Quote precisely the run of lines opening with the line containing "import numpy as np" and closing with the line containing "pose from metres", and nothing else.

*****

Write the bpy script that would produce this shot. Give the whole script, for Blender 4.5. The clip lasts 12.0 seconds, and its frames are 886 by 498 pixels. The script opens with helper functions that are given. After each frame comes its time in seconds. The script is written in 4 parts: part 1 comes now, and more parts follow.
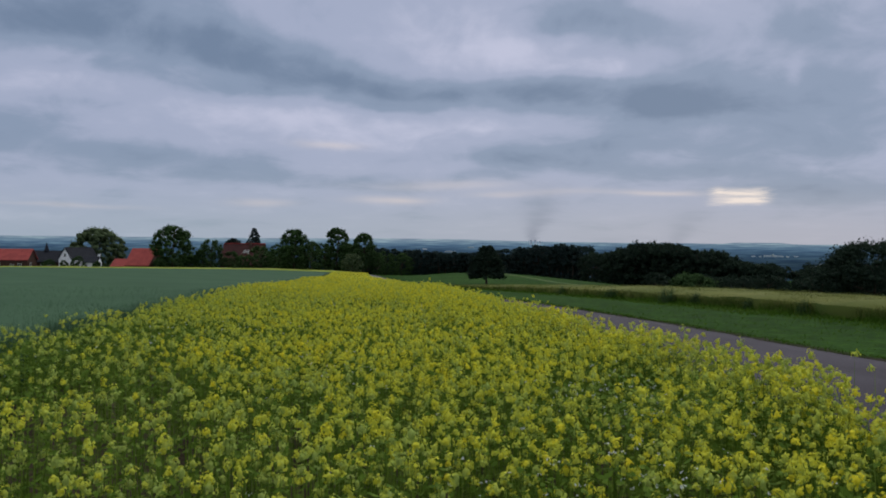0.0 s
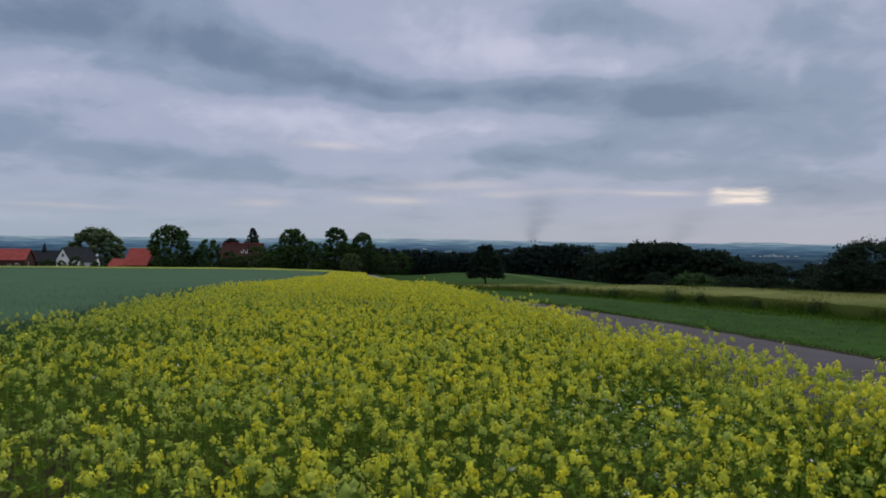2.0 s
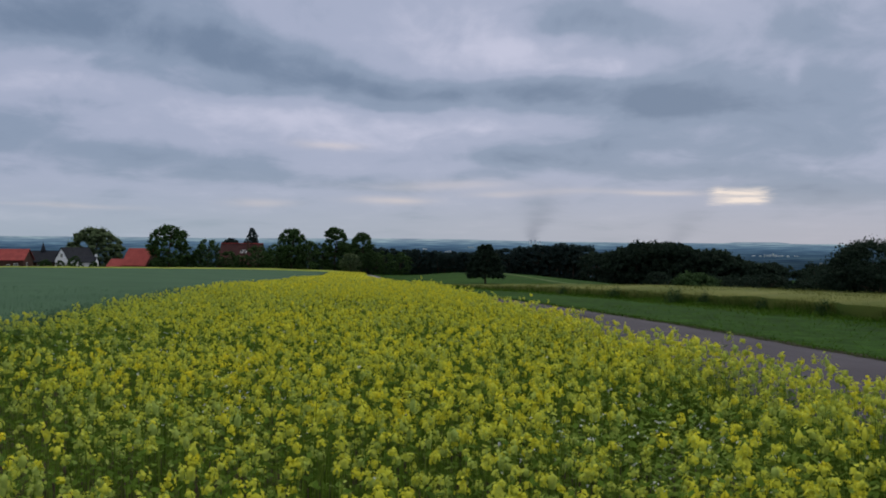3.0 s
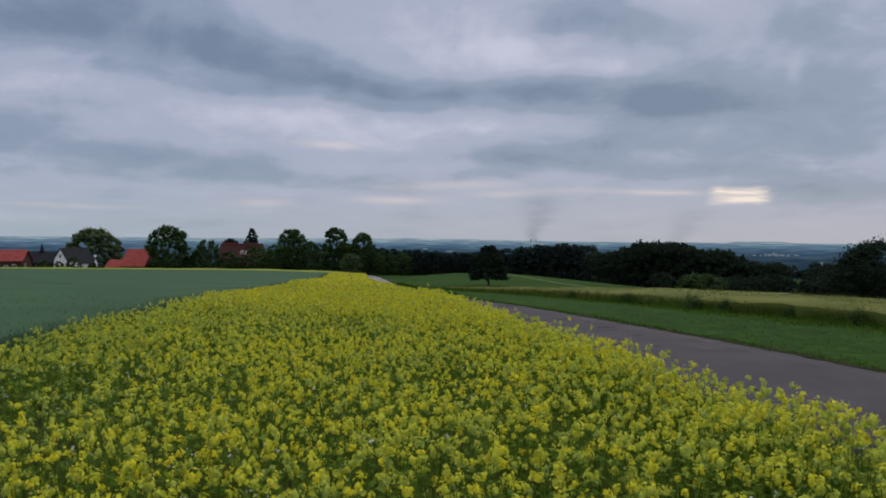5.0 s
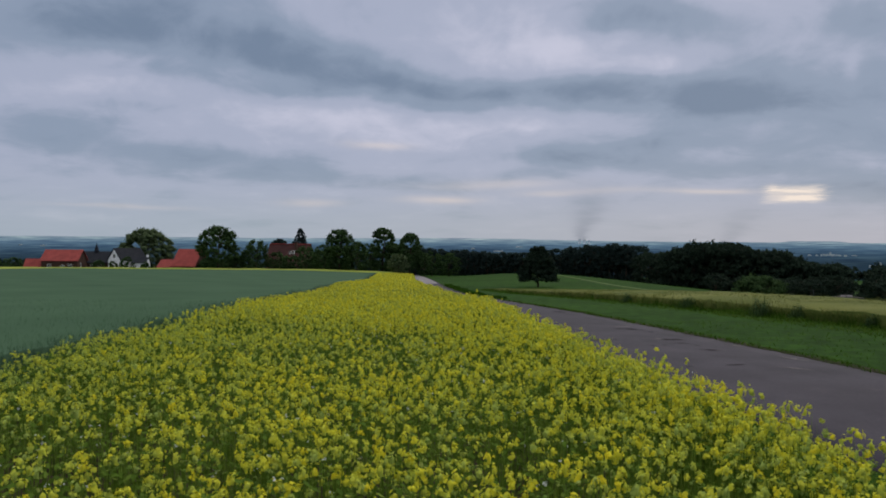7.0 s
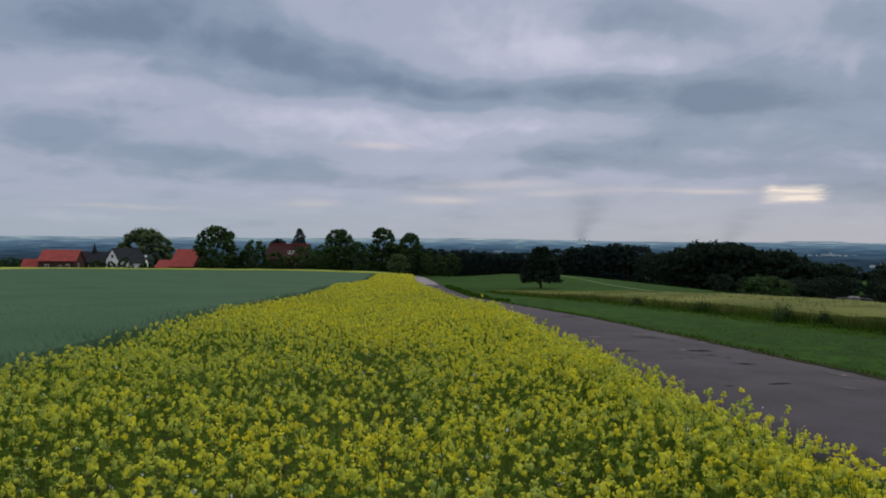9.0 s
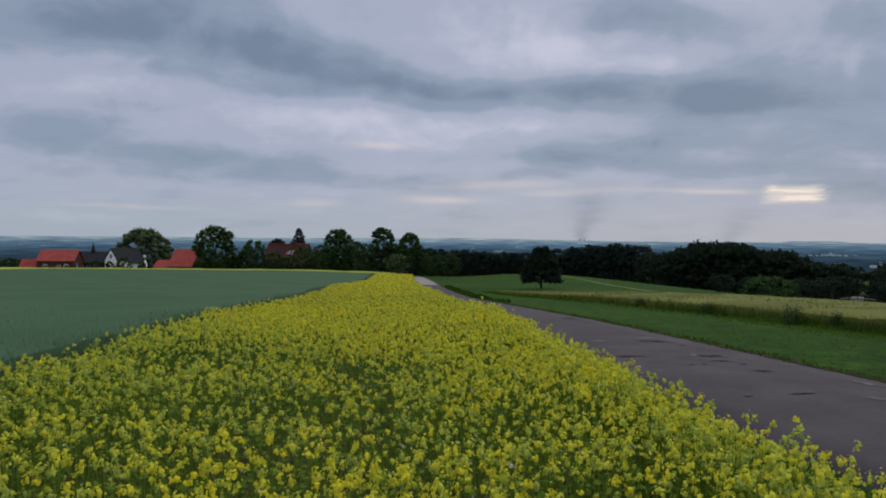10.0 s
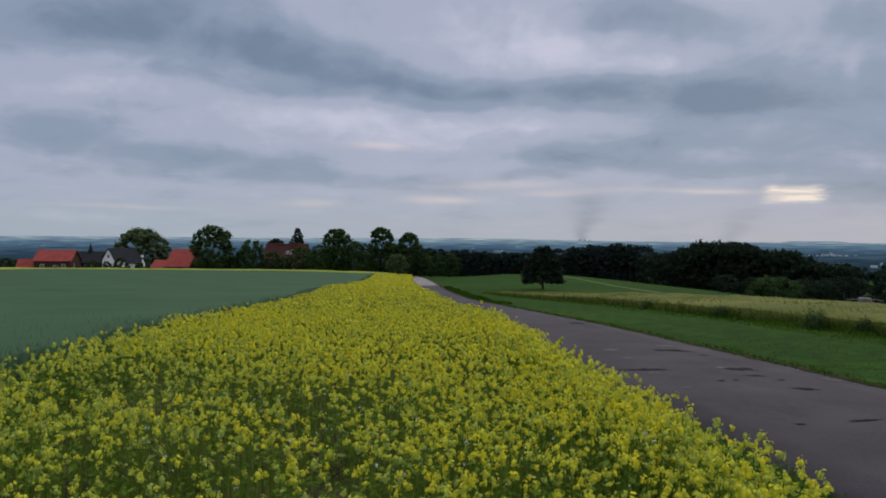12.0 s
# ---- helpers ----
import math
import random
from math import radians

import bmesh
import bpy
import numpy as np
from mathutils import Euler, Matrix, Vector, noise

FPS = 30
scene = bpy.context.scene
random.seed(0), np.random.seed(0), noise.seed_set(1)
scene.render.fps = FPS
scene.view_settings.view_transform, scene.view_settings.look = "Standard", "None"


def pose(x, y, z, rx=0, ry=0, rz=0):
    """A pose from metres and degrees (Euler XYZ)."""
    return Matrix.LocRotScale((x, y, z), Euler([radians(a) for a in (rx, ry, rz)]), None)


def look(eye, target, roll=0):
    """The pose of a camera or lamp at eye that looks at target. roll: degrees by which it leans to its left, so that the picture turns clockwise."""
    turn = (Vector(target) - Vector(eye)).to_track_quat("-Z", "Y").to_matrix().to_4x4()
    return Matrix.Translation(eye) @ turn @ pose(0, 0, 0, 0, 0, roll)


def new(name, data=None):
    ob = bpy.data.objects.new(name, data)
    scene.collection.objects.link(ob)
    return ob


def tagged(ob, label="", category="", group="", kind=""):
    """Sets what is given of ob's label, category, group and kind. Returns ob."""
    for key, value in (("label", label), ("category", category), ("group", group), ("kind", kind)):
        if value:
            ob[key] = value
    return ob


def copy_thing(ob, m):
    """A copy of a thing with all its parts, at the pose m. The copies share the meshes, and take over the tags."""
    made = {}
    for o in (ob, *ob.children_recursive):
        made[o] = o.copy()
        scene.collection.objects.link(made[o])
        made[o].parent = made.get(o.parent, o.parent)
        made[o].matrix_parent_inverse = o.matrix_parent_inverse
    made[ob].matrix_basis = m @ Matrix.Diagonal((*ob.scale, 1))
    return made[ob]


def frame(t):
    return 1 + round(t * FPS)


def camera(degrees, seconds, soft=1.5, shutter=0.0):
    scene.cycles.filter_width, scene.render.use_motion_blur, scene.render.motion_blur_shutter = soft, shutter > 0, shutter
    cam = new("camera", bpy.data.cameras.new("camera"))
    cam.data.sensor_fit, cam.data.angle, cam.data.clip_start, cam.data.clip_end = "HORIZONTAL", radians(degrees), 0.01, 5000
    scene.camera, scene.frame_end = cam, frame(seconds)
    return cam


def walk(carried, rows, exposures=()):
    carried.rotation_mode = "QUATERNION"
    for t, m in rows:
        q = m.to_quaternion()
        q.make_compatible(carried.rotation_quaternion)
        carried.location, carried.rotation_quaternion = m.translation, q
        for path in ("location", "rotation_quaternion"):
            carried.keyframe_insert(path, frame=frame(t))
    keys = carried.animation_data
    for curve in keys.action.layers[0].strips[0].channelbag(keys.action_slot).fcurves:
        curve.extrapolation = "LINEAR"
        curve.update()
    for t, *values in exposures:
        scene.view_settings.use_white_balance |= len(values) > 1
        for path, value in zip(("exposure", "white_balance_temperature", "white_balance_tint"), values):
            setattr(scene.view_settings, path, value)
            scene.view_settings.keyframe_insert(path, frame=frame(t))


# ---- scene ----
# ---- camera ----
cam = camera(55.1, 12.0, 1.85)
PATH = [
    (0.0, pose(0.981, 1.043, 2.126, 89.48, -0.53, 0.0)),
    (0.5, pose(1.012, 1.323, 2.112, 89.48, -0.53, 0.0)),
    (1.0, pose(1.049, 1.627, 2.091, 89.48, -0.53, 0.0)),
    (1.5, pose(1.091, 1.957, 2.065, 89.48, -0.52, 0.0)),
    (2.0, pose(1.148, 2.305, 2.025, 89.48, -0.50, 0.0)),
    (2.5, pose(1.195, 2.678, 1.996, 89.48, -0.48, 0.0)),
    (3.0, pose(1.225, 3.054, 1.986, 89.48, -0.46, 0.0)),
    (4.0, pose(1.120, 3.880, 2.045, 89.48, -0.42, 0.0)),
    (5.0, pose(0.985, 4.767, 2.142, 89.46, -0.39, 0.02)),
    (5.5, pose(0.972, 5.218, 2.190, 89.44, -0.38, 0.04)),
    (5.6, pose(0.971, 5.308, 2.198, 89.44, -0.38, 0.15)),
    (5.8, pose(0.970, 5.488, 2.214, 89.43, -0.38, 0.88)),
    (6.0, pose(0.968, 5.667, 2.230, 89.42, -0.37, 1.75)),
    (6.2, pose(0.966, 5.846, 2.236, 89.42, -0.37, 2.60)),
    (6.4, pose(0.963, 6.025, 2.240, 89.42, -0.37, 3.16)),
    (6.5, pose(0.960, 6.114, 2.242, 89.42, -0.37, 3.24)),
    (7.0, pose(0.923, 6.564, 2.237, 89.42, -0.37, 3.24)),
    (8.0, pose(0.828, 7.500, 2.250, 89.42, -0.37, 3.24)),
    (9.0, pose(0.745, 8.468, 2.256, 89.42, -0.37, 3.24)),
    (9.5, pose(0.739, 8.953, 2.254, 89.42, -0.37, 3.24)),
    (10.0, pose(0.741, 9.439, 2.243, 89.42, -0.37, 3.24)),
    (10.5, pose(0.742, 9.934, 2.228, 89.42, -0.37, 3.25)),
    (11.0, pose(0.738, 10.447, 2.218, 89.42, -0.37, 3.25)),
    (11.5, pose(0.735, 10.973, 2.207, 89.42, -0.37, 3.25)),
    (12.0, pose(0.735, 11.501, 2.203, 89.42, -0.37, 3.25)),
]
walk(cam, PATH, [(0.0, -0.03, 6450, 10), (3.0, 0.0, 6550, 10), (5.0, 0.01, 6680, 9.5), (12.0, 0.0, 6720, 9.5)])

# ---- sky and light: an overcast evening, one bright break in the clouds low on the right ----
SKY = 1.0
world = bpy.data.worlds.new("evening_sky")
scene.world = world
world.use_nodes = True
W = world.node_tree
W.nodes.clear()


def wm(op, a, b=0.0, c=0.0, clamp=False):
    n = W.nodes.new("ShaderNodeMath")
    n.operation, n.use_clamp = op, clamp
    for i, v in enumerate((a, b, c)):
        if isinstance(v, (int, float)):
            n.inputs[i].default_value = v
        else:
            W.links.new(v, n.inputs[i])
    return n.outputs[0]


def wnoise(vector, scale, detail, rough=0.55):
    n = W.nodes.new("ShaderNodeTexNoise")
    n.inputs["Scale"].default_value = scale
    n.inputs["Detail"].default_value = detail
    n.inputs["Roughness"].default_value = rough
    W.links.new(vector, n.inputs["Vector"])
    return n


def wramp(fac, stops):
    n = W.nodes.new("ShaderNodeValToRGB")
    n.color_ramp.interpolation = "EASE"
    while len(n.color_ramp.elements) < len(stops):
        n.color_ramp.elements.new(0.5)
    for e, (at, rgb) in zip(n.color_ramp.elements, stops):
        e.position, e.color = at, (*rgb, 1)
    W.links.new(fac, n.inputs[0])
    return n.outputs[0]


def wmix(fac, a, b, blend="MIX"):
    n = W.nodes.new("ShaderNodeMix")
    n.data_type, n.blend_type = "RGBA", blend
    for sock, v in ((n.inputs[0], fac), (n.inputs[6], a), (n.inputs[7], b)):
        if isinstance(v, (int, float)):
            sock.default_value = v
        elif isinstance(v, tuple):
            sock.default_value = (*v, 1)
        else:
            W.links.new(v, sock)
    return n.outputs[2]


where = W.nodes.new("ShaderNodeTexCoord")
split = W.nodes.new("ShaderNodeSeparateXYZ")
W.links.new(where.outputs["Generated"], split.inputs[0])
azim = wm("MULTIPLY", wm("ARCTAN2", split.outputs[0], split.outputs[1]), 57.2958)
elev = wm("MULTIPLY", wm("ARCSINE", split.outputs[2]), 57.2958)
# stretched coordinates: clouds flatten towards the horizon
flat = W.nodes.new("ShaderNodeCombineXYZ")
W.links.new(wm("MULTIPLY", azim, 0.055), flat.inputs[0])
rise = wm("LOGARITHM", wm("ADD", wm("MAXIMUM", elev, -3.0), 4.5), 2.718)
W.links.new(wm("MULTIPLY", rise, 1.7), flat.inputs[1])
warp = wnoise(flat.outputs[0], 1.6, 4)
warp_split = W.nodes.new("ShaderNodeSeparateColor")
W.links.new(warp.outputs["Color"], warp_split.inputs[0])
az = wm("ADD", azim, wm("MULTIPLY", wm("SUBTRACT", warp_split.outputs[0], 0.5), 5.0))
el = wm("ADD", elev, wm("MULTIPLY", wm("MULTIPLY", wm("SUBTRACT", warp_split.outputs[1], 0.5), 0.24), wm("ADD", wm("MAXIMUM", elev, 0.0), 1.5)))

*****

• _RESULT OF THIS EXERCISE_:
import numpy as np
from mathutils import Euler, Matrix, Vector, noise

FPS = 30
scene = bpy.context.scene
random.seed(0), np.random.seed(0), noise.seed_set(1)
scene.render.fps = FPS
scene.view_settings.view_transform, scene.view_settings.look = "Standard", "None"


def pose(x, y, z, rx=0, ry=0, rz=0):
    """A pose from metres and degrees (Euler XYZ)."""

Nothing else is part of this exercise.